Billy Collins has a fun poem lampooning this propagandistic approach called, appropriately, "The Norton Anthology of English Literature." He begins,

"It is easy to find out if a poet is a contemporary poet
and thus avoid the imbroglio of calling him Victorian
or worse, Elizabethan, or worse yet, medieval.

"If you look him up in The Norton Anthology of English Literature
and the year of his birth is followed only by a dash
and a small space for the numerals only spirits know,
then it is safe to say that he is probably alive."

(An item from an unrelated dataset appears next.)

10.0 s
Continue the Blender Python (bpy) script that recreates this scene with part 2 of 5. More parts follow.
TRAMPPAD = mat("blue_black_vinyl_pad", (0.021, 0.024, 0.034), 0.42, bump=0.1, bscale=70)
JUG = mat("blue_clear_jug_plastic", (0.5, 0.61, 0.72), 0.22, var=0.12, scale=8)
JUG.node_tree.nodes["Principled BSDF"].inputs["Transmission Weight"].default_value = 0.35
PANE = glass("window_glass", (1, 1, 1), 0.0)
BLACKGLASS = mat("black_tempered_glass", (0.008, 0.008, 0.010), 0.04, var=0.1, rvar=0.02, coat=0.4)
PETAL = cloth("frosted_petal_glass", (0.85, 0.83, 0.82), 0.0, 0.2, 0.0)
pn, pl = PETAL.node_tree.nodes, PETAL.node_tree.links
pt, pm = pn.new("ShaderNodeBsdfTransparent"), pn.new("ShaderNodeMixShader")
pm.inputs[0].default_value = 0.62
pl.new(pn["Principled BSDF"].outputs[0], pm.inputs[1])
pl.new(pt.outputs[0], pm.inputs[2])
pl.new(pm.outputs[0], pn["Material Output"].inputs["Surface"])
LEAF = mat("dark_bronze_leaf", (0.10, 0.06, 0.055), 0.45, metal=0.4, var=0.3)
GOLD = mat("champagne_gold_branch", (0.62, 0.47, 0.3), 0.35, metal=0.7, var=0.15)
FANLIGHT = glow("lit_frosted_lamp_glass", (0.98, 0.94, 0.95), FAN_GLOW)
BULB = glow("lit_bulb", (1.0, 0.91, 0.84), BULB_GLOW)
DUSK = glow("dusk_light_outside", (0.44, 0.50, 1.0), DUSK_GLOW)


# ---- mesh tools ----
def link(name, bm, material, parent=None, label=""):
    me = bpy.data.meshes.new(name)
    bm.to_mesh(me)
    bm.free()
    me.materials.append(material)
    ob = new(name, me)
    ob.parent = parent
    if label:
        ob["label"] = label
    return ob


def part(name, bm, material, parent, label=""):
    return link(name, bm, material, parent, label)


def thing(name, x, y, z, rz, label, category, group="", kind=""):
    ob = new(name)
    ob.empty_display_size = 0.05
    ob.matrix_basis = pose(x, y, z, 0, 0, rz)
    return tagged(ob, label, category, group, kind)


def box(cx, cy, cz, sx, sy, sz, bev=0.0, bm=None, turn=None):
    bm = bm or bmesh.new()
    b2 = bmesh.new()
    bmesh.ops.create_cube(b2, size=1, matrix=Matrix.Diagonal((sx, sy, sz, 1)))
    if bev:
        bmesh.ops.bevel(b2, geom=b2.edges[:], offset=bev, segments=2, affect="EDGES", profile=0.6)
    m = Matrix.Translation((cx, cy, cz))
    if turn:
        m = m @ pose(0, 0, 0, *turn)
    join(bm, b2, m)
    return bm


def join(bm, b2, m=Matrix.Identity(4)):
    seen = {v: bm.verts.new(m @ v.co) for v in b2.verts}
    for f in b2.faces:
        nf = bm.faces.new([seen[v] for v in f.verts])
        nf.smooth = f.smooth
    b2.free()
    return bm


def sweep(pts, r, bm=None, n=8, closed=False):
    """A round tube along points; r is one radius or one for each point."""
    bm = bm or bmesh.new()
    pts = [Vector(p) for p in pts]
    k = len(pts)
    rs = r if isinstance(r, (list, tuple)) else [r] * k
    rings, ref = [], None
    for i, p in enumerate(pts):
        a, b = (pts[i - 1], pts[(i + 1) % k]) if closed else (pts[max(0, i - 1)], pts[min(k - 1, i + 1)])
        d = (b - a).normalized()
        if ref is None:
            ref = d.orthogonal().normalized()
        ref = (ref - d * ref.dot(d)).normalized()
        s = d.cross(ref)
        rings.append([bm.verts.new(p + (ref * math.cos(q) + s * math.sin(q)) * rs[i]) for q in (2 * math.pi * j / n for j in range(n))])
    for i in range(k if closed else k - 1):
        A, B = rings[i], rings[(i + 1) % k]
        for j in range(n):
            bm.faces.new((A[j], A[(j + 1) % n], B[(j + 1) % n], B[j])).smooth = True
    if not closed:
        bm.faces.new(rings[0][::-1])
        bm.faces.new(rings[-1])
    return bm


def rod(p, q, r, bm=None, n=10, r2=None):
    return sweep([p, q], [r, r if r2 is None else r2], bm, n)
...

But not only does this pigeonholing tend to be inexact ― are Blake and Wordsworth as much alike as their co-membership in the Romantic poets club suggests? ― but it takes the fun out of discovering literature on its own terms. Too much of studying literature is focused on what things mean, where things belong, what accounts for the art and often these questions are asked prior to the actual experience of reading. What's more, the novel defies a lot of this sort of definition.

Terry Eagleton tells us "that the novel is a genre which resists exact definition[s] … it actively undermines them. It is less a genre than an anti-genre. It cannibalizes other literary modes and mixes the bits and pieces promiscuously together" (The English Novel 1).

To which we say, fine. Let's start near the beginning and watch the novel in its own habitat, watch it grow, evolve, multiply, defy, fail, and resurrect itself over time. Let's say that one comes to a legitimate understanding not through deductive observation ― all novels are lengthy fiction narratives in prose therefore this book I'm holding is a novel ― but through inductive observation. This blog is about reading (first) then talking about novels. It is about starting to read works from back when the novel was something new and therefore rebellious, with authors forging the genre as they went. And it is about coming organically to an appreciation of the form.

Please check your Norton anthologies at the door.